Desain metodologi adalah tulang punggung monev partisipatif-menentukan kredibilitas hasil dan kemampuan untuk ditindaklanjuti. Tahapan desain meliputi: pemilihan indikator, penentuan sampel komunitas, metode pengumpulan, serta jadwal monev yang realistis.

a. Menentukan indikator yang bermakna
Indikator partisipatif sebaiknya mencakup kombinasi: indikator kuantitatif (mis. % penerima layanan, jumlah alat terdistribusi) dan indikator kualitatif/indeks (kepuasan pengguna, persepsi perubahan, tingkat kepercayaan).
Gunakan prinsip SMART: spesifik, terukur, achievable, relevan, dan time-bound. Libatkan komunitas dalam workshop awal untuk menentukan apa yang mereka anggap sebagai tanda keberhasilan-ini meningkatkan relevansi indikator.
Contoh indikator partisipatif: “persentase warga yang melaporkan menerima bantuan dalam 2 minggu setelah pengumuman” atau “skor kepuasan layanan 1-5 dari pengguna”.

b. Sampel & representasi
Penentuan sampel harus mempertimbangkan heterogenitas komunitas.
Metode stratified purposive sampling umum dipakai: pilih representasi berdasarkan geografi, gender, kelompok rentan, dan status sosial-ekonomi. Tujuan bukan sekadar generalisasi statistik sempurna, melainkan menangkap spektrum pengalaman. Di tingkat desa, misalnya, pilih 6-10 lokasi/household yang mewakili situasi berbeda (dekat pasar vs terpencil, rumah tangga miskin vs menengah).
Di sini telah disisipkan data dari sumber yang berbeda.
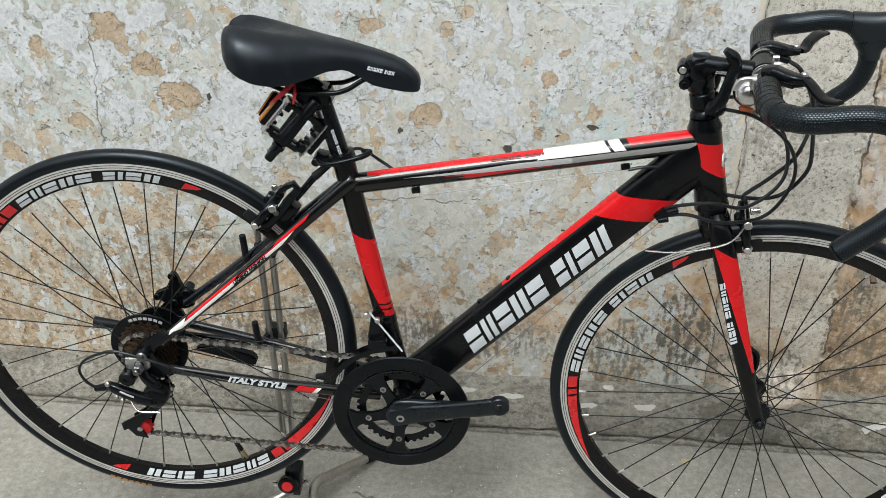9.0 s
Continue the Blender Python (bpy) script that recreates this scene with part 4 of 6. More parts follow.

c. Metode pengumpulan mixed-method
Monev partisipatif paling efektif bila menggabungkan metode: survei rumah tangga pendek, wawancara mendalam kelompok fokus (FGD), pemetaan partisipatif, citizen scorecards, community scoreboards, dan observasi langsung. Citizen report cards atau social audits membantu mengukur kepuasan dan compliance. Pilih metode sesuai kapasitas komunitas dan sensitivitas topik.

d. Jadwal & frekuensi
Rancang monev periodik-kombinasi monitoring rutin (mis. bulanan/trimester) dan evaluasi mendalam (annual). Monitoring rutin cepat menangkap isu operasional; evaluasi mendalam mengeksplor aspek outcome. Jadwal harus sinkron dengan siklus program (mis. sebelum/selepas distribusi) untuk memastikan temuan relevan.

e. Validitas & triangulasi
Untuk meningkatkan keandalan, triangulasi data: bandingkan temuan partisipatif dengan data administratif (logistik, financial), dan bila perlu gunakan observasi independen. Sediakan mekanisme verifikasi-mis. spot-check oleh tim independen atau cross-validation antar-kelompok.

f. Dokumentasi & etika
Sertakan prosedur informed consent, anonymisasi data jika sensitif, serta penyimpanan bukti (foto, formulir). Gunakan instrumen sederhana (checklist, lembar observasi) agar partisipan lokal dapat menggunakannya tanpa beban.

Desain metodologi yang baik menghasilkan data yang actionable dan membangun kepercayaan. Pastikan ada ruang fleksibilitas agar metode bisa disesuaikan dengan realitas lapangan tanpa mengorbankan integritas proses.

4. Teknik dan Alat Pengumpulan Data Partisipatif

Teknik pengumpulan data untuk monev partisipatif harus ramah pengguna, mudah dioperasikan oleh warga, dan menghasilkan bukti yang bisa dianalisis. Berikut beberapa teknik dan alat populer-dengan kelebihan dan catatan implementasi.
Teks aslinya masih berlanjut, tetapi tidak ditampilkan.